* WRITTEN TASK *
Give an exact copy of every line, leaving images out.

::::::::

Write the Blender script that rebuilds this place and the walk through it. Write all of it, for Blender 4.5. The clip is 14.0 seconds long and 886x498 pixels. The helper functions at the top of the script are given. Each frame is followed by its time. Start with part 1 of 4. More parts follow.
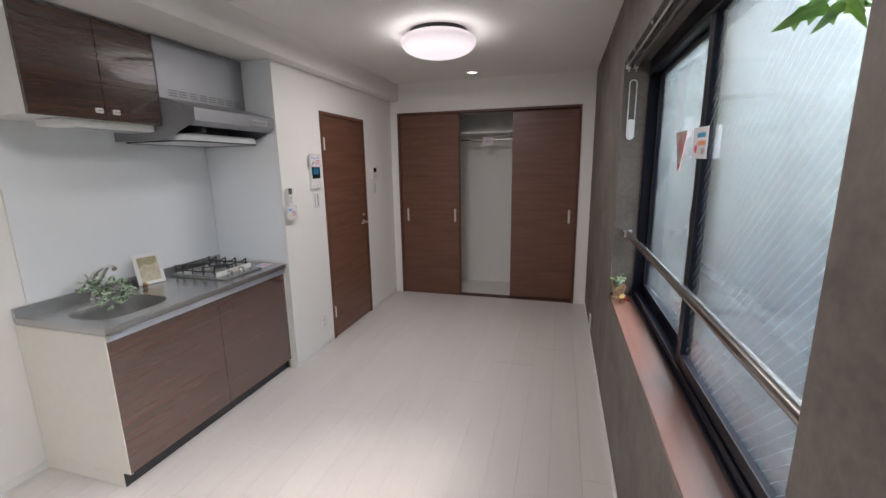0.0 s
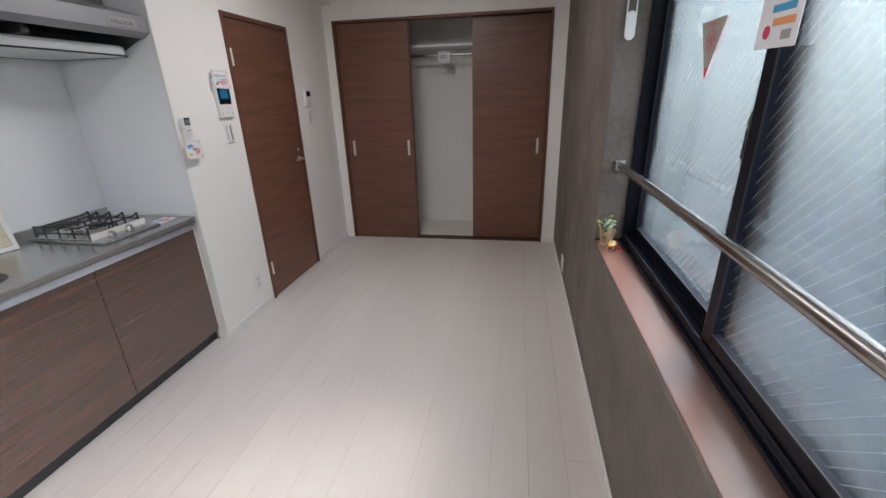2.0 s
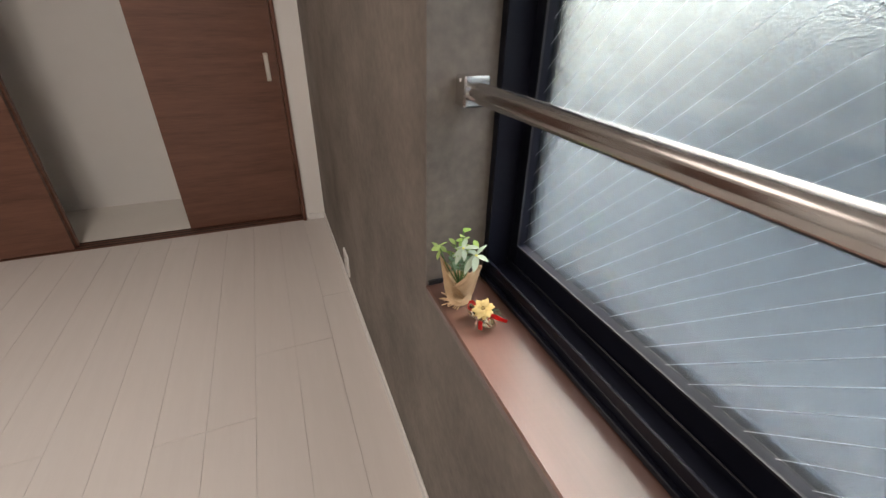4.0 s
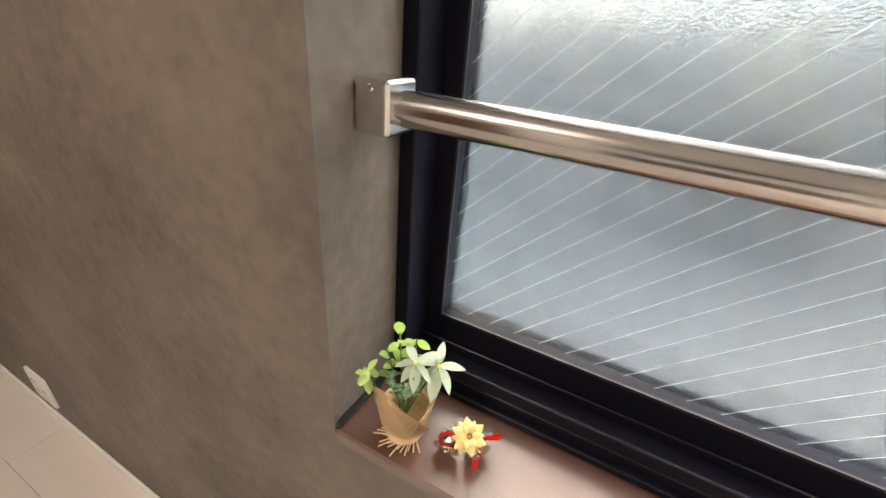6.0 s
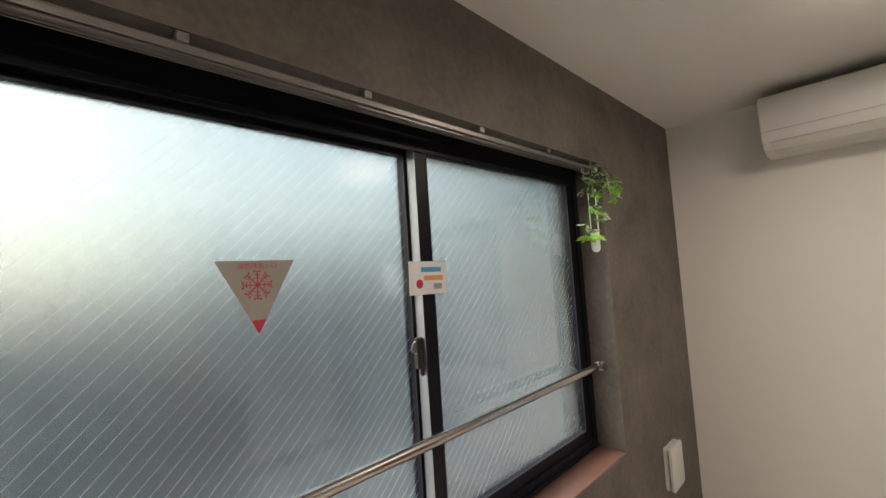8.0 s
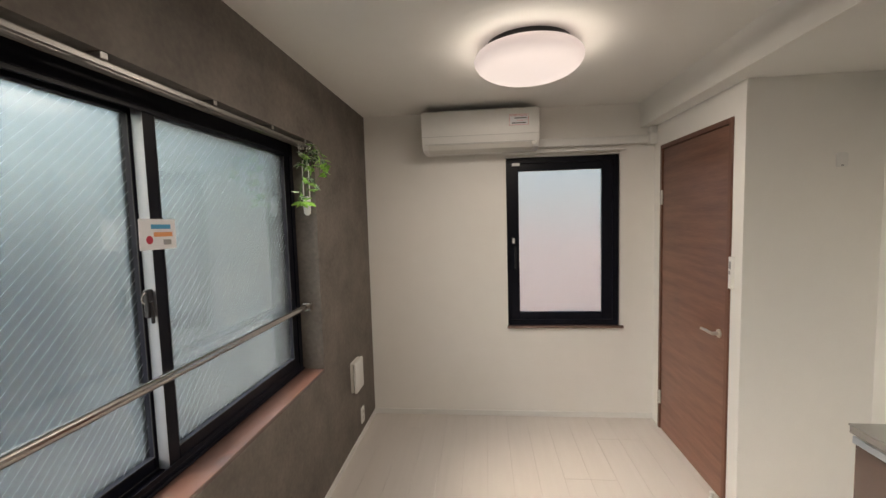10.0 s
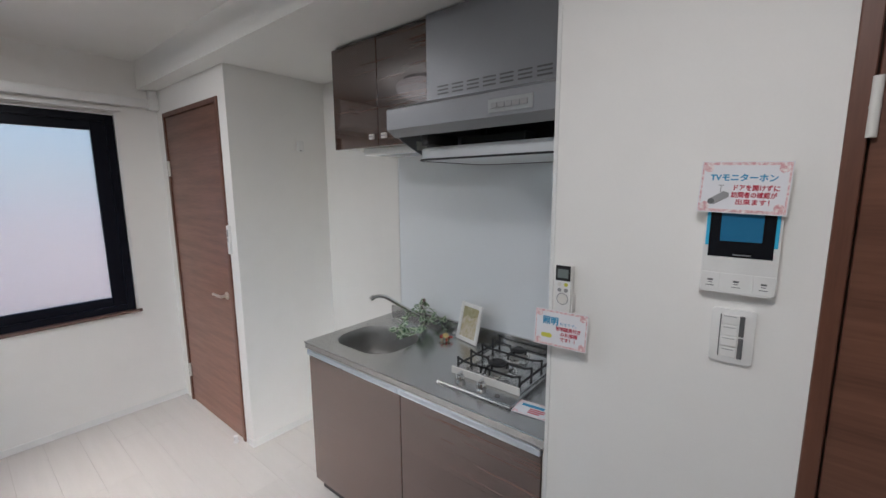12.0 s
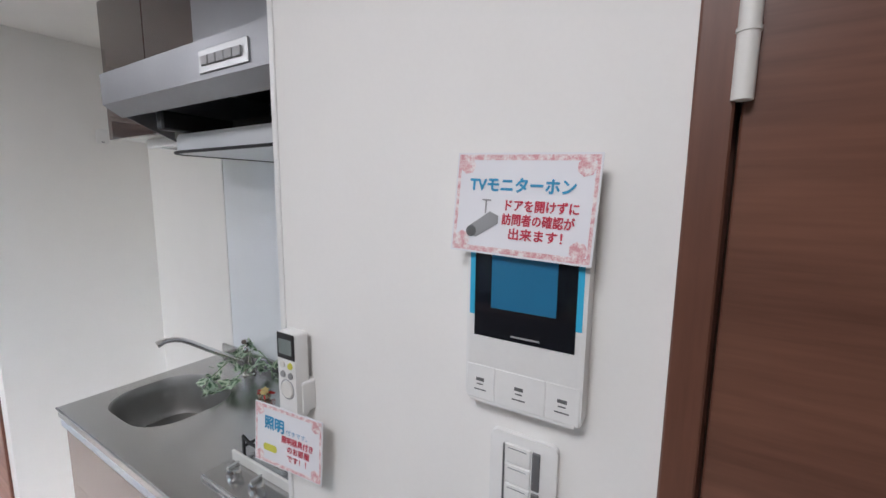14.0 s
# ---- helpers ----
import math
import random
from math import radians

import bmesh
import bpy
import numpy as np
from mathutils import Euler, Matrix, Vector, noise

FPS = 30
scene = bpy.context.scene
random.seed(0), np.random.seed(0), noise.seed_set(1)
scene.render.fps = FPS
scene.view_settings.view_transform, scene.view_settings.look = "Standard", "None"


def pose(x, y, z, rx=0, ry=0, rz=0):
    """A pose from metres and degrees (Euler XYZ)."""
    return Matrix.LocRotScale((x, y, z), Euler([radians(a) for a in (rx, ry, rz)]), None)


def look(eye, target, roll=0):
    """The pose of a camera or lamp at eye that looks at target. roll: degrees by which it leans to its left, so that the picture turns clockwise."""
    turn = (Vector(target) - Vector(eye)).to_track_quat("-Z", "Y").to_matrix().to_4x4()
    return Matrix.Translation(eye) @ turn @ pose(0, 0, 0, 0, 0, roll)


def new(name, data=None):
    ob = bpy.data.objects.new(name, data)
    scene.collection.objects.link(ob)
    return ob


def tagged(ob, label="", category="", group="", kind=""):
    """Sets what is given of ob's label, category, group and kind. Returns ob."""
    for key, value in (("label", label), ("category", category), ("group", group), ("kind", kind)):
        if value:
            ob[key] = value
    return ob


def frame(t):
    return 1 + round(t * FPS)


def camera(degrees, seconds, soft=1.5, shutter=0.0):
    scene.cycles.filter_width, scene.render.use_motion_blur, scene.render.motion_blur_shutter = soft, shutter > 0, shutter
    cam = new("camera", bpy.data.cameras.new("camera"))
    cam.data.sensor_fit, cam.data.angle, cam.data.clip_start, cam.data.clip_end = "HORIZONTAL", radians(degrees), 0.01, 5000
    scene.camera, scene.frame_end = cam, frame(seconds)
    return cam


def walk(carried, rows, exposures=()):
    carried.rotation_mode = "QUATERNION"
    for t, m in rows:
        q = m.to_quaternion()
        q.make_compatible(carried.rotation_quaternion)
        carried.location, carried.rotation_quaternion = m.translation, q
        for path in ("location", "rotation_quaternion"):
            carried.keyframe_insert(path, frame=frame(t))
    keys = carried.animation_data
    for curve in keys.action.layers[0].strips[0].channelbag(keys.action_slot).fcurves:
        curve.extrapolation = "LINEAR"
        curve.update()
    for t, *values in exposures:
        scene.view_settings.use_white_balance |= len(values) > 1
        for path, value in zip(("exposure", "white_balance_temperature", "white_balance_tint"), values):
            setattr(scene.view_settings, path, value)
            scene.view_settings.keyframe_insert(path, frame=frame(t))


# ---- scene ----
cam = camera(94.3, 14.0)
PATH = [
    (0, (0.241, -0.078, 1.56), (-0.299, 1.806, 1.161), -0.9),
    (0.5, (0.218, -0.064, 1.553), (-0.351, 1.795, 1.085), -1.1),
    (1, (0.172, -0.007, 1.526), (-0.398, 1.831, 0.983), -1.6),
    (1.5, (0.185, 0.208, 1.512), (-0.325, 2.036, 0.882), -1.8),
    (2, (0.15, 0.433, 1.502), (-0.191, 2.27, 0.788), -1.8),
    (2.5, (0.114, 0.725, 1.487), (0.064, 2.551, 0.672), -1.5),
    (3, (0.133, 1.018, 1.426), (0.419, 2.769, 0.503), -0.5),
    (3.2, (0.182, 1.206, 1.406), (0.538, 2.924, 0.444), -0.2),
    (5.5, (0.358, 2.289, 1.025), (1.663, 3.395, -0.012), 4.2),
    (5.8, (0.324, 2.284, 1.158), (1.74, 3.185, 0.071), 5.8),
    (6, (0.3, 2.255, 1.23), (1.876, 3.009, 0.257), 5.2),
    (6.5, (0.141, 2.17, 1.444), (2.026, 2.179, 0.777), 3.1),
    (7, (-0.077, 2.135, 1.57), (1.796, 1.464, 1.372), 1.0),
    (7.2, (-0.129, 2.179, 1.608), (1.662, 1.29, 1.575), -0.0),
    (9.3, (-0.345, 2.665, 1.632), (0.399, 0.809, 1.574), -1.2),
    (9.5, (-0.332, 2.715, 1.627), (0.258, 0.805, 1.552), -1.2),
    (10, (-0.404, 2.798, 1.647), (-0.206, 0.814, 1.498), -1.6),
    (10.5, (-0.532, 2.841, 1.646), (-0.788, 0.87, 1.426), -1.8),
    (11, (-0.656, 2.883, 1.613), (-1.377, 1.038, 1.34), -1.5),
    (11.5, (-0.656, 2.913, 1.61), (-1.817, 1.314, 1.296), -1.0),
    (12, (-0.646, 2.999, 1.623), (-2.174, 1.745, 1.319), -0.4),
    (12.5, (-0.746, 3.095, 1.622), (-2.454, 2.094, 1.341), -0.2),
    (13, (-0.937, 3.186, 1.619), (-2.674, 2.226, 1.368), -0.2),
    (13.5, (-1.13, 3.161, 1.614), (-2.85, 2.168, 1.375), -0.0),
    (14, (-1.297, 3.091, 1.628), (-2.977, 2.041, 1.353), 0.6),
]
walk(cam, [(t, look(eye, target, roll)) for t, eye, target, roll in PATH],
     [(0, 4.31, 6050, 10), (2, 4.37, 5950, 9), (3, 4.3, 6500, 11), (5.5, 5.17, 7150, 12), (6, 5.12, 7500, 13), (6.5, 4.5, 7500, 10), (7, 4.1, 7200, 8),
      (9.5, 3.95, 7400, 8), (10.5, 4.0, 6500, 8), (11, 4.02, 5950, 7), (12, 4.0, 5800, 7), (12.5, 4.25, 5700, 9), (14, 4.36, 5700, 9)])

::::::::

* ANSWER TO THIS PROBLEM *
Write the Blender script that rebuilds this place and the walk through it. Write all of it, for Blender 4.5. The clip is 14.0 seconds long and 886x498 pixels. The helper functions at the top of the script are given. Each frame is followed by its time. Start with part 1 of 4. More parts follow.
0.0 s
2.0 s
4.0 s
6.0 s
8.0 s
10.0 s
12.0 s
14.0 s
# ---- helpers ----
import math
import random
from math import radians

import bmesh
import bpy
import numpy as np
from mathutils import Euler, Matrix, Vector, noise

FPS = 30
scene = bpy.context.scene
random.seed(0), np.random.seed(0), noise.seed_set(1)
scene.render.fps = FPS
scene.view_settings.view_transform, scene.view_settings.look = "Standard", "None"


def pose(x, y, z, rx=0, ry=0, rz=0):
    """A pose from metres and degrees (Euler XYZ)."""
    return Matrix.LocRotScale((x, y, z), Euler([radians(a) for a in (rx, ry, rz)]), None)


def look(eye, target, roll=0):
    """The pose of a camera or lamp at eye that looks at target. roll: degrees by which it leans to its left, so that the picture turns clockwise."""
    turn = (Vector(target) - Vector(eye)).to_track_quat("-Z", "Y").to_matrix().to_4x4()
    return Matrix.Translation(eye) @ turn @ pose(0, 0, 0, 0, 0, roll)


def new(name, data=None):
    ob = bpy.data.objects.new(name, data)
    scene.collection.objects.link(ob)
    return ob


def tagged(ob, label="", category="", group="", kind=""):
    """Sets what is given of ob's label, category, group and kind. Returns ob."""
    for key, value in (("label", label), ("category", category), ("group", group), ("kind", kind)):
        if value:
            ob[key] = value
    return ob


def frame(t):
    return 1 + round(t * FPS)


def camera(degrees, seconds, soft=1.5, shutter=0.0):
    scene.cycles.filter_width, scene.render.use_motion_blur, scene.render.motion_blur_shutter = soft, shutter > 0, shutter
    cam = new("camera", bpy.data.cameras.new("camera"))
    cam.data.sensor_fit, cam.data.angle, cam.data.clip_start, cam.data.clip_end = "HORIZONTAL", radians(degrees), 0.01, 5000
    scene.camera, scene.frame_end = cam, frame(seconds)
    return cam


def walk(carried, rows, exposures=()):
    carried.rotation_mode = "QUATERNION"
    for t, m in rows:
        q = m.to_quaternion()
        q.make_compatible(carried.rotation_quaternion)
        carried.location, carried.rotation_quaternion = m.translation, q
        for path in ("location", "rotation_quaternion"):
            carried.keyframe_insert(path, frame=frame(t))
    keys = carried.animation_data
    for curve in keys.action.layers[0].strips[0].channelbag(keys.action_slot).fcurves:
        curve.extrapolation = "LINEAR"
        curve.update()
    for t, *values in exposures:
        scene.view_settings.use_white_balance |= len(values) > 1
        for path, value in zip(("exposure", "white_balance_temperature", "white_balance_tint"), values):
            setattr(scene.view_settings, path, value)
            scene.view_settings.keyframe_insert(path, frame=frame(t))


# ---- scene ----
cam = camera(94.3, 14.0)
PATH = [
    (0, (0.241, -0.078, 1.56), (-0.299, 1.806, 1.161), -0.9),
    (0.5, (0.218, -0.064, 1.553), (-0.351, 1.795, 1.085), -1.1),
    (1, (0.172, -0.007, 1.526), (-0.398, 1.831, 0.983), -1.6),
    (1.5, (0.185, 0.208, 1.512), (-0.325, 2.036, 0.882), -1.8),
    (2, (0.15, 0.433, 1.502), (-0.191, 2.27, 0.788), -1.8),
    (2.5, (0.114, 0.725, 1.487), (0.064, 2.551, 0.672), -1.5),
    (3, (0.133, 1.018, 1.426), (0.419, 2.769, 0.503), -0.5),
    (3.2, (0.182, 1.206, 1.406), (0.538, 2.924, 0.444), -0.2),
    (5.5, (0.358, 2.289, 1.025), (1.663, 3.395, -0.012), 4.2),
    (5.8, (0.324, 2.284, 1.158), (1.74, 3.185, 0.071), 5.8),
    (6, (0.3, 2.255, 1.23), (1.876, 3.009, 0.257), 5.2),
    (6.5, (0.141, 2.17, 1.444), (2.026, 2.179, 0.777), 3.1),
    (7, (-0.077, 2.135, 1.57), (1.796, 1.464, 1.372), 1.0),
    (7.2, (-0.129, 2.179, 1.608), (1.662, 1.29, 1.575), -0.0),
    (9.3, (-0.345, 2.665, 1.632), (0.399, 0.809, 1.574), -1.2),
    (9.5, (-0.332, 2.715, 1.627), (0.258, 0.805, 1.552), -1.2),
    (10, (-0.404, 2.798, 1.647), (-0.206, 0.814, 1.498), -1.6),
    (10.5, (-0.532, 2.841, 1.646), (-0.788, 0.87, 1.426), -1.8),
    (11, (-0.656, 2.883, 1.613), (-1.377, 1.038, 1.34), -1.5),
    (11.5, (-0.656, 2.913, 1.61), (-1.817, 1.314, 1.296), -1.0),
    (12, (-0.646, 2.999, 1.623), (-2.174, 1.745, 1.319), -0.4),
    (12.5, (-0.746, 3.095, 1.622), (-2.454, 2.094, 1.341), -0.2),
    (13, (-0.937, 3.186, 1.619), (-2.674, 2.226, 1.368), -0.2),
    (13.5, (-1.13, 3.161, 1.614), (-2.85, 2.168, 1.375), -0.0),
    (14, (-1.297, 3.091, 1.628), (-2.977, 2.041, 1.353), 0.6),
]
walk(cam, [(t, look(eye, target, roll)) for t, eye, target, roll in PATH],
     [(0, 4.31, 6050, 10), (2, 4.37, 5950, 9), (3, 4.3, 6500, 11), (5.5, 5.17, 7150, 12), (6, 5.12, 7500, 13), (6.5, 4.5, 7500, 10), (7, 4.1, 7200, 8),
      (9.5, 3.95, 7400, 8), (10.5, 4.0, 6500, 8), (11, 4.02, 5950, 7), (12, 4.0, 5800, 7), (12.5, 4.25, 5700, 9), (14, 4.36, 5700, 9)])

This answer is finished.